The objective of this study is to characterize a new heating process in fluids, chaotic advection. The main mechanism generating this flow is the production of spatially chaotic trajectories in an alternating Dean flow. The present work examines the effects of chaotic advection on heat transfer at low Reynolds numbers. In order to assess the enhancement of heat transfer by chaotic advection, a helical heat exchanger and a chaotic heat exchanger (both of shell-and-tube type) of the same heat-transfer surface area and the same tube length were tested. The coils were assembled from 90° bends, and the chaotic coil was produced merely by turning each bend at a ± 90° angle with respect to the previous one. Experiments were performed for Reynolds numbers ranging from 60 to 200. Temperature profiles measured in the cross-section of the coils show that chaotic advection substantially homogenizes and enhances heating.
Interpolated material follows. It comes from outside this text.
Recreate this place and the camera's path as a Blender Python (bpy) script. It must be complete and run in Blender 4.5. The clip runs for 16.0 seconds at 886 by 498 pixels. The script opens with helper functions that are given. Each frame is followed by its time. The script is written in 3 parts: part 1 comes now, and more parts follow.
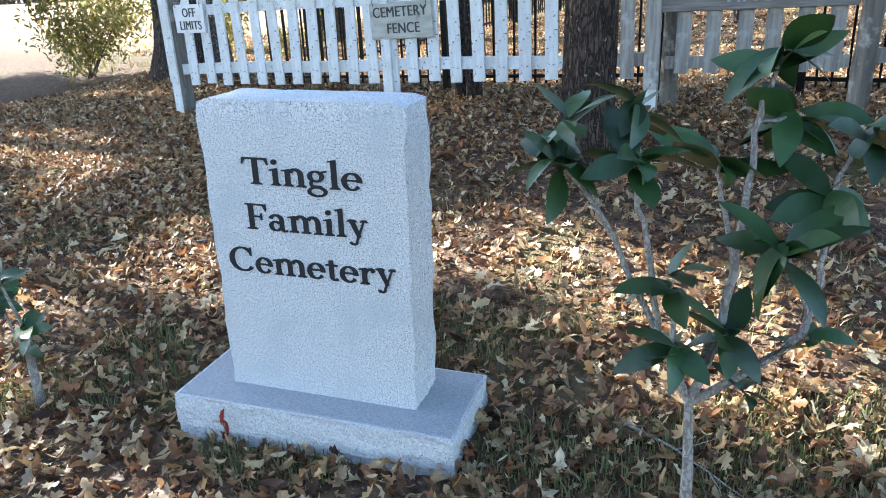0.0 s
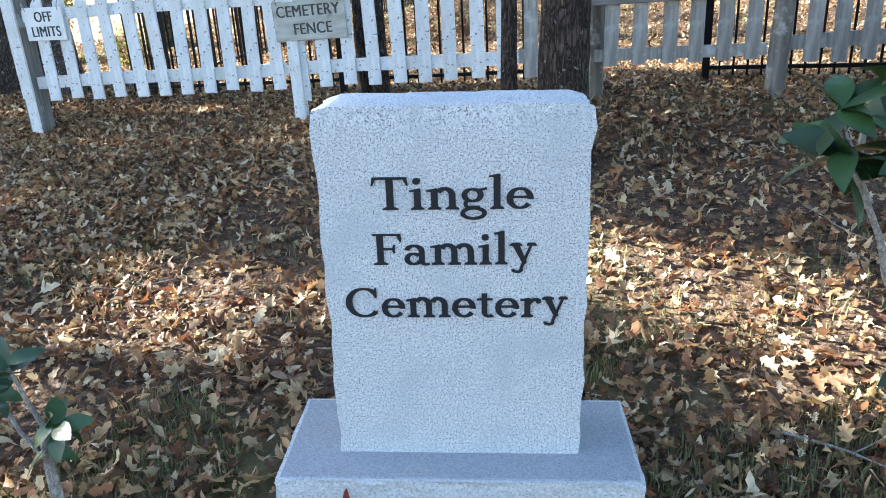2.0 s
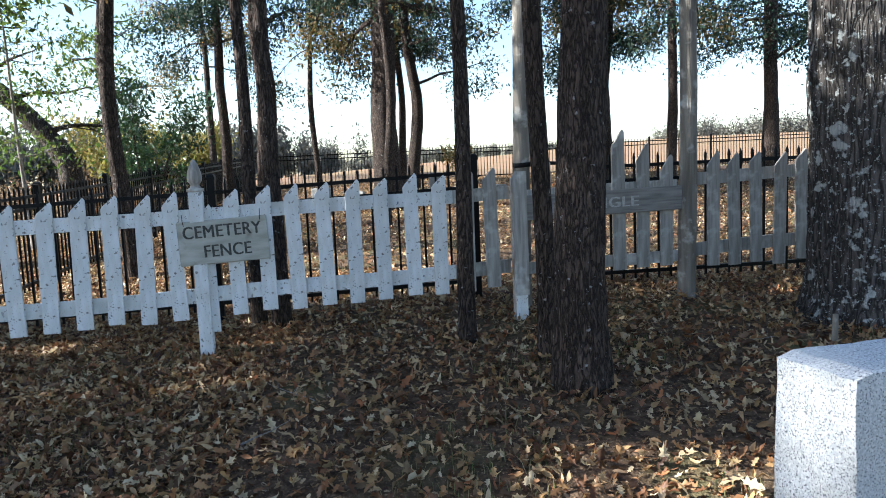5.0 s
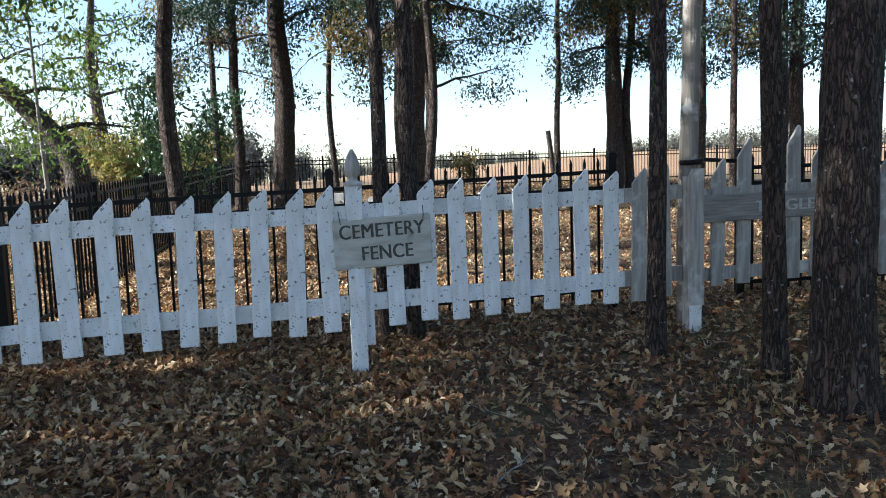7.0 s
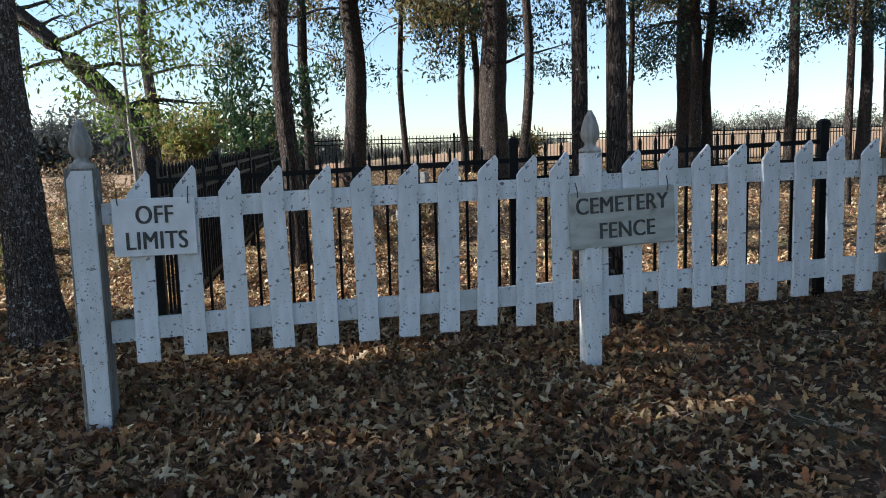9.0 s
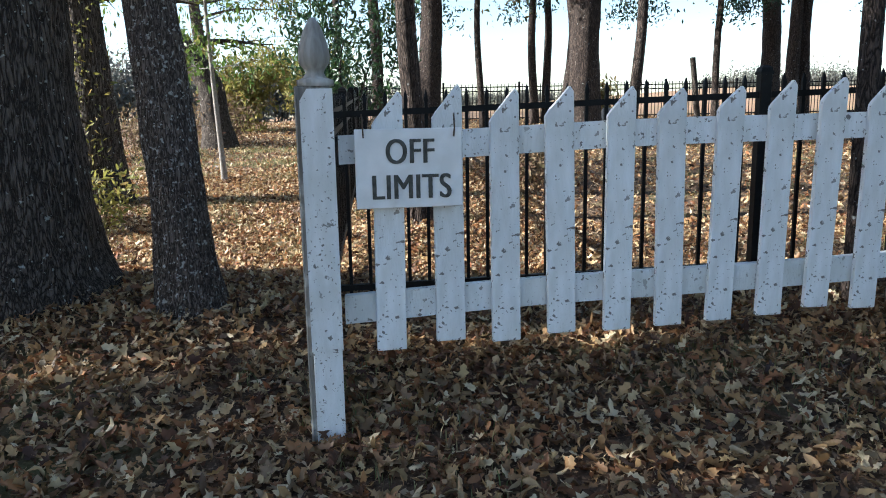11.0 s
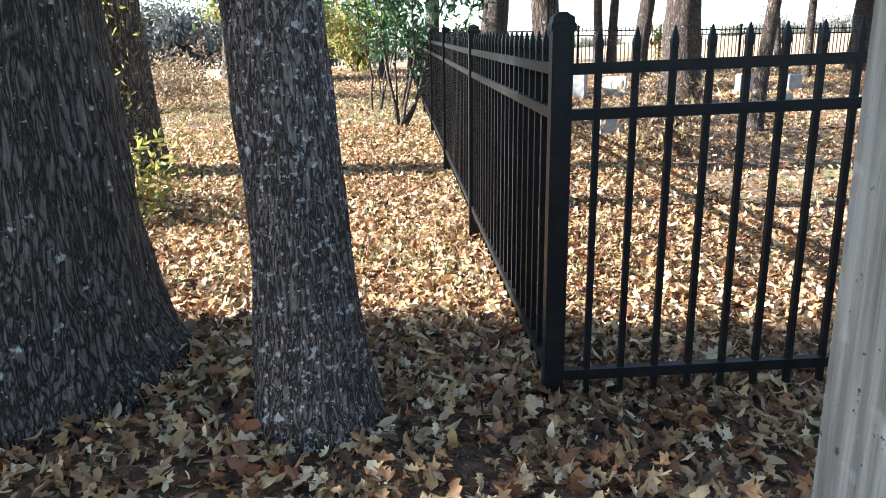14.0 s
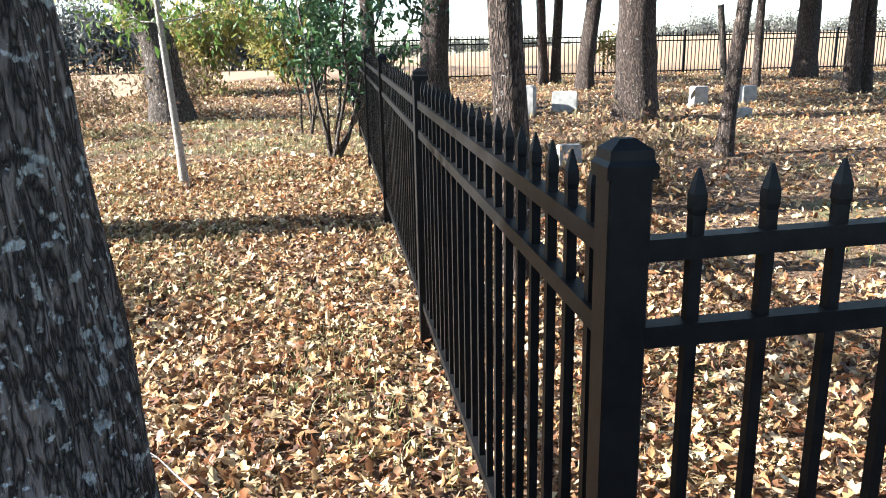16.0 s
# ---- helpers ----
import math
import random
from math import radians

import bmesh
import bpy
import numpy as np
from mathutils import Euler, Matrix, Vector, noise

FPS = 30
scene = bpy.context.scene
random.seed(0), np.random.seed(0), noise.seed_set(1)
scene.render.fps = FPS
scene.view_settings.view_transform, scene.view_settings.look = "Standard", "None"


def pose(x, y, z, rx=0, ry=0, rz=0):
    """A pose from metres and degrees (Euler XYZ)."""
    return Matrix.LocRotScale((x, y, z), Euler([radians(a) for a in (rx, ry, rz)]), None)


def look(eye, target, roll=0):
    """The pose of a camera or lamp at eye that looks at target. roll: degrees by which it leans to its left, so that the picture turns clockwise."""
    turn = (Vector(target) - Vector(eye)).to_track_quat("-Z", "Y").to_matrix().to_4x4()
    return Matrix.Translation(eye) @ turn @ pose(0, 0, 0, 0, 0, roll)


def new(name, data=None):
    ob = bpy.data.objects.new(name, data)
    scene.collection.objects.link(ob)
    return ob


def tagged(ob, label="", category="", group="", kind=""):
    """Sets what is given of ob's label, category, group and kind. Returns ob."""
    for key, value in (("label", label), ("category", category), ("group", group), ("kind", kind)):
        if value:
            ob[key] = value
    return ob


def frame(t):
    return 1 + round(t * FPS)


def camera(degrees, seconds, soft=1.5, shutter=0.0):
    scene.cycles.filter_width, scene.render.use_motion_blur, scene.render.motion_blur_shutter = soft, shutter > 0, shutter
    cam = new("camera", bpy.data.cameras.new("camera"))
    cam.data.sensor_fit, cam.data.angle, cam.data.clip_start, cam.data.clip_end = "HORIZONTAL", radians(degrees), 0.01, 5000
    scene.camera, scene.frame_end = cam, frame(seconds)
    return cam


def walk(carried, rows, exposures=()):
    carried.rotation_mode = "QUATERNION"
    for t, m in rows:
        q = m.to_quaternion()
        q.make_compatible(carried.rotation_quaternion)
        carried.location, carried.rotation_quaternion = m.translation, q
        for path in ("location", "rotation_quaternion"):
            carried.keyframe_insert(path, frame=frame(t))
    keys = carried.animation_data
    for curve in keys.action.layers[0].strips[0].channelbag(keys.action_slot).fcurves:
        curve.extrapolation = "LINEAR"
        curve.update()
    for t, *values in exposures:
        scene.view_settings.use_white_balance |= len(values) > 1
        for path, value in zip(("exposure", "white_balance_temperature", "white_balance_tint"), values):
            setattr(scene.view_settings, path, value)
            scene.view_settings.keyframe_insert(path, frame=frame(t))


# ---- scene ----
cam = camera(62.1, 16.0, soft=1.0)
METRES, EYE, TILT, LEAN, TURN = 10.6, 1.5, 0.0, 0.0, 32.4
ROWS = [
    (0.0, 0.0, 0.0, 0.0, -0.96, -20.32, 2.58),
    (0.5, -0.0197, 0.0119, -0.0009, -4.01, -20.54, 2.67),
    (1.0, -0.0388, 0.0201, -0.0018, -7.18, -20.45, 2.7),
    (1.5, -0.0627, 0.0271, -0.002, -11.88, -20.63, 2.75),
    (2.0, -0.0843, 0.0449, -0.0018, -15.62, -20.78, 2.86),
    (2.5, -0.0988, 0.0576, 0.0048, -20.28, -19.82, 3.05),
    (3.0, -0.1202, 0.0683, 0.0077, -27.2, -17.79, 3.13),
    (3.5, -0.1349, 0.0899, 0.0129, -32.54, -13.74, 3.24),
    (4.0, -0.1534, 0.1114, 0.0135, -34.37, -8.74, 3.13),
    (6.5, -0.2631, 0.2489, 0.0031, -39.51, -5.66, 1.83),
    (7.0, -0.2734, 0.282, 0.0048, -39.49, -5.64, 1.79),
    (7.5, -0.2905, 0.3096, 0.0047, -39.15, -5.48, 1.75),
    (8.0, -0.3008, 0.3421, 0.0018, -38.9, -5.68, 1.76),
    (8.5, -0.3092, 0.3719, 0.0016, -38.31, -5.67, 1.75),
    (9.0, -0.3283, 0.3964, -0.0006, -37.54, -6.91, 1.61),
    (11.5, -0.3636, 0.5707, -0.0112, -35.17, -11.26, 0.92),
    (12.0, -0.363, 0.6072, -0.0131, -34.99, -12.78, 0.85),
    (12.5, -0.3547, 0.6416, -0.0153, -34.62, -14.48, 0.86),
    (13.0, -0.3449, 0.6729, -0.0124, -34.28, -14.41, 0.79),
    (13.5, -0.3415, 0.7039, -0.0084, -34.07, -14.46, 0.62),
    (14.0, -0.3343, 0.7284, -0.0062, -34.07, -14.35, 0.65),
    (14.5, -0.3174, 0.7529, -0.0029, -35.0, -14.42, 0.61),
    (15.0, -0.3019, 0.7807, -0.0014, -37.29, -15.01, 0.54),
    (15.5, -0.2865, 0.8072, 0.0119, -38.74, -14.95, 1.02),
    (16.0, -0.2677, 0.8252, 0.0171, -38.83, -14.38, 1.14),
]
walk(cam, [(t, pose(0, 0, EYE, TILT, LEAN, TURN) @ pose(METRES * x, METRES * y, METRES * z, 90 + pitch, roll, yaw)) for t, x, y, z, yaw, pitch, roll in ROWS],
     exposures=[(t, e, 5850, 8) for t, e in ((0.0, 2.9), (2.0, 2.9), (3.5, 2.7), (4.2, 2.15), (6.3, 1.85), (8.0, 1.55), (9.0, 1.35), (11.4, 2.0), (12.5, 2.45), (14.0, 2.9), (15.5, 2.9), (16.0, 2.6))])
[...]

Moreover, it is shown that the homogeneity of heating in chaotic flow is almost independent of the Reynolds number. Parallel to the temperature profiles measurements, axial velocity profiles were measured by laser Doppler velocimetry at the exit from the coils and used to characterize the flow in the isothermal regime and compare the temperature profiles to the velocity profiles. Global heat-transfer measurements show that the chaotic heat exchanger is more efficient than the helical one, with an efficiency enhancement between 13 and 27%.